Old Pine and Plum
老松梅図
- Date:
- early 20th century
- Medium:
- Hanging scroll; ink and color on silk
- Source:
- Wikimedia Commons
Description
Old Pine and Plum is a hanging-scroll painting by Tomioka Tessai in ink and color on silk, pairing the two great auspicious motifs of East Asian painting — the venerable, weathered pine and the plum tree blossoming on bare branches in late winter. Within the bunjinga (literati painting) tradition, both subjects carry strong moral associations: the pine as an emblem of endurance and uprightness through winter, the plum as an emblem of purity and resilience flowering before any other plant in the new year. Together they form one half of the traditional 'three friends of winter' (pine, bamboo, plum) and one of the most resonant subjects of New Year painting in Japan.
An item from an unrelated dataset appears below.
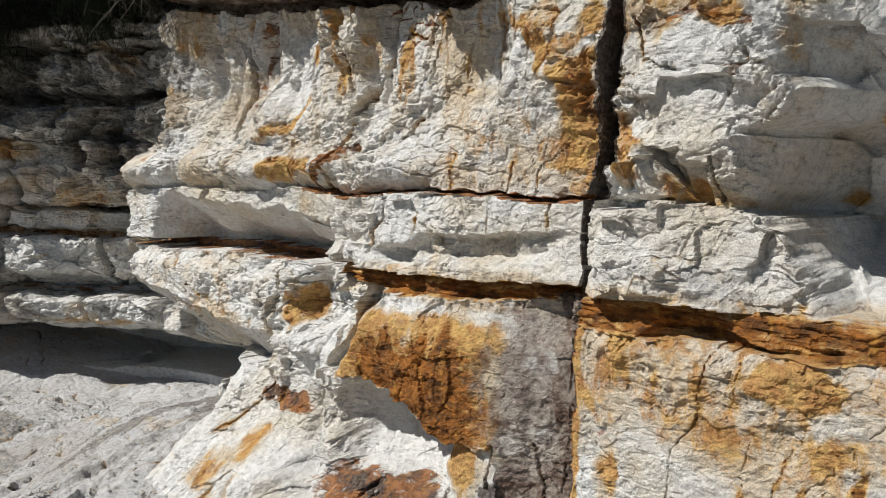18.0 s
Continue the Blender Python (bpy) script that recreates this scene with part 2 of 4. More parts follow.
def plain(name, a, b, scale, rough=0.85, bump=0.004):
    """Two tones mottled at two scales, with relief."""
    k = Nodes(name)
    p = k.place()
    n = k.math("ADD", k.math("MULTIPLY", k.noise(p, scale, 6, 0.7), 0.7), k.math("MULTIPLY", k.noise(p, scale * 9, 3), 0.3))
    tone = k.t.nodes.new("ShaderNodeObjectInfo").outputs["Random"]
    n = k.math("ADD", n, k.math("MULTIPLY", k.math("SUBTRACT", tone, 0.5), 0.25))
    k.put(k.out, "Base Color", k.mix(k.ramp(n, 0.32, 0.68), a, b))
    k.put(k.out, "Roughness", rough)
    k.put(k.out, "Specular IOR Level", 0.2)
    k.put(k.out, "Normal", k.add("ShaderNodeBump", Height=k.noise(p, scale * 4, 6, 0.7), Strength=0.8, Distance=bump * 4).outputs[0])
    return k.mat


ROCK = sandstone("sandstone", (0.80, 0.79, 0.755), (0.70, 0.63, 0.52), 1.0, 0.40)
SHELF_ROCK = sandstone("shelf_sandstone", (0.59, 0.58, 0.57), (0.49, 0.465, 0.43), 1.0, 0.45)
STONE = plain("loose_stone", (0.38, 0.36, 0.33), (0.68, 0.65, 0.60), 14, 0.9, 0.01)
BARK = plain("grey_bark", (0.05, 0.042, 0.036), (0.16, 0.14, 0.12), 30, 0.9, 0.006)
DRY = plain("dry_wood", (0.22, 0.17, 0.11), (0.42, 0.35, 0.25), 40, 0.8, 0.003)
NEEDLE = plain("she_oak_needles", (0.010, 0.015, 0.009), (0.028, 0.036, 0.018), 9, 0.9, 0.0005)
LITTER = plain("leaf_litter", (0.035, 0.028, 0.02), (0.11, 0.085, 0.055), 18, 0.95, 0.02)
GRASS = plain("dry_grass", (0.16, 0.13, 0.075), (0.34, 0.29, 0.19), 25, 0.8, 0.001)


# ---- the shape of the cliff: how far the rock stands out of the plane y = 0 ----
def crack_x(z):
    return np.interp(z, [0.3, 0.88, 1.25, 1.4, 1.56, 2.4, 3.2], [-0.01, 0.016, 0.014, 0.006, 0.018, 0.109, 0.193])


def crack_half(z):
    return 0.010 + 0.012 * ss(1.5, 1.62, z) + 0.010 * ss(1.85, 2.3, z)


CRACKS = []


def crack(half, deep, *pts):
    """A joint in the near wall: half its width, its depth and its course."""
    CRACKS.append((pts, half, deep))


# the three bays and the lip below them
crack(0.012, 0.14, (-2.07, 2.34), (-2.065, 2.22), (-2.03, 2.15), (-2.025, 2.0), (-2.057, 1.93), (-2.08, 1.82))
crack(0.011, 0.12, (-0.93, 2.30), (-1.0, 2.20), (-1.015, 2.10), (-1.053, 2.03), (-1.085, 1.965), (-1.128, 1.883))
crack(0.006, 0.05, (-1.128, 1.883), (-1.15, 1.80), (-1.231, 1.74), (-1.286, 1.69), (-1.302, 1.57))
crack(0.007, 0.06, (-1.268, 2.34), (-1.254, 2.23), (-1.19, 2.148), (-1.188, 2.05), (-1.15, 1.975))
crack(0.005, 0.04, (-1.168, 2.37), (-1.175, 2.22), (-1.19, 2.105))
crack(0.009, 0.05, (-0.775, 1.842), (-0.82, 1.80), (-0.864, 1.775))
crack(0.006, 0.04, (-1.53, 1.70), (-1.54, 1.58))
crack(0.004, 0.02, (-1.39, 1.69), (-1.37, 1.58))
crack(0.004, 0.02, (-0.60, 1.70), (-0.59, 1.60), (-0.61, 1.57))
crack(0.004, 0.02, (-0.30, 1.67), (-0.33, 1.57))
crack(0.005, 0.03, (-1.55, 2.37), (-1.42, 2.30), (-1.30, 2.24))
crack(0.004, 0.03, (-0.70, 2.20), (-0.74, 2.08), (-0.76, 1.98))
crack(0.004, 0.02, (-0.55, 2.12), (-0.57, 2.0))
crack(0.004, 0.03, (-0.66, 2.24), (-0.79, 2.17), (-0.92, 2.19))
# white bed
crack(0.006, 0.04, (-0.95, 1.55), (-0.932, 1.46), (-0.979, 1.41), (-0.993, 1.31))
crack(0.005, 0.03, (-0.734, 1.478), (-0.77, 1.45), (-0.761, 1.40))
crack(0.004, 0.02, (-0.12, 1.53), (-0.13, 1.46))
# lower blocks
crack(0.018, 0.20, (-1.66, 1.22), (-1.645, 1.08), (-1.74, 0.985), (-1.725, 0.86), (-1.72, 0.72))
crack(0.005, 0.04, (-1.57, 0.72), (-1.62, 0.60), (-1.72, 0.50), (-1.80, 0.44))
crack(0.007, 0.05, (-0.30, 0.68), (-0.315, 0.60), (-0.32, 0.52))
crack(0.005, 0.03, (-0.17, 0.70), (-0.13, 0.58), (-0.10, 0.45))
crack(0.003, 0.015, (-2.6, 1.18), (-2.5, 1.05), (-2.3, 0.98))
# the block right of the joint
crack(0.0026, 0.0119, (0.485, 1.13), (0.447, 1.02), (0.442, 0.93), (0.377, 0.84), (0.37, 0.71), (0.342, 0.61))
crack(0.0023, 0.0099, (0.39, 0.60), (0.40, 0.51))
crack(0.0023, 0.0099, (0.41, 0.58), (0.448, 0.553), (0.436, 0.44))
crack(0.0026, 0.0109, (1.041, 1.15), (1.045, 1.04), (1.016, 0.973), (0.979, 0.856), (0.944, 0.67), (0.90, 0.58))
crack(0.0026, 0.0139, (1.473, 1.15), (1.477, 0.99), (1.447, 0.836), (1.449, 0.71), (1.431, 0.54))
crack(0.0020, 0.0079, (0.557, 1.14), (0.555, 1.05), (0.535, 0.95))
crack(0.0020, 0.0079, (0.80, 0.82), (0.772, 0.63), (0.773, 0.52))
crack(0.0020, 0.0079, (0.70, 0.90), (0.665, 0.76), (0.66, 0.62))
crack(0.0023, 0.0099, (0.955, 1.14), (0.949, 1.04), (0.90, 0.99))
crack(0.0020, 0.0079, (1.141, 1.15), (1.153, 1.04))
crack(0.0020, 0.0069, (1.267, 1.15), (1.27, 1.08))
crack(0.0020, 0.0069, (1.388, 1.15), (1.42, 1.10), (1.46, 1.05))
crack(0.0018, 0.0059, (0.60, 0.90), (0.58, 0.80), (0.60, 0.66))
crack(0.0018, 0.0059, (0.86, 0.95), (0.865, 0.80), (0.85, 0.70))
crack(0.0018, 0.0059, (1.45, 0.88), (1.38, 0.86), (1.33, 0.88))
crack(0.0018, 0.0059, (0.30, 1.13), (0.26, 1.135), (0.38, 1.125))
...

Tessai's handling combines the rough, calligraphic brushwork of his late style with the dense application of mineral color characteristic of his mature manner; the picture carries an extended inscription in classical Chinese drawing on the poetic tradition surrounding both trees. Compositions of this kind are common in Tessai's late oeuvre and were prized as auspicious gifts for milestone occasions — sixtieth birthdays, weddings, new-year celebrations — for which the pine-and-plum combination carried the maximum charge of cultivated good wishes.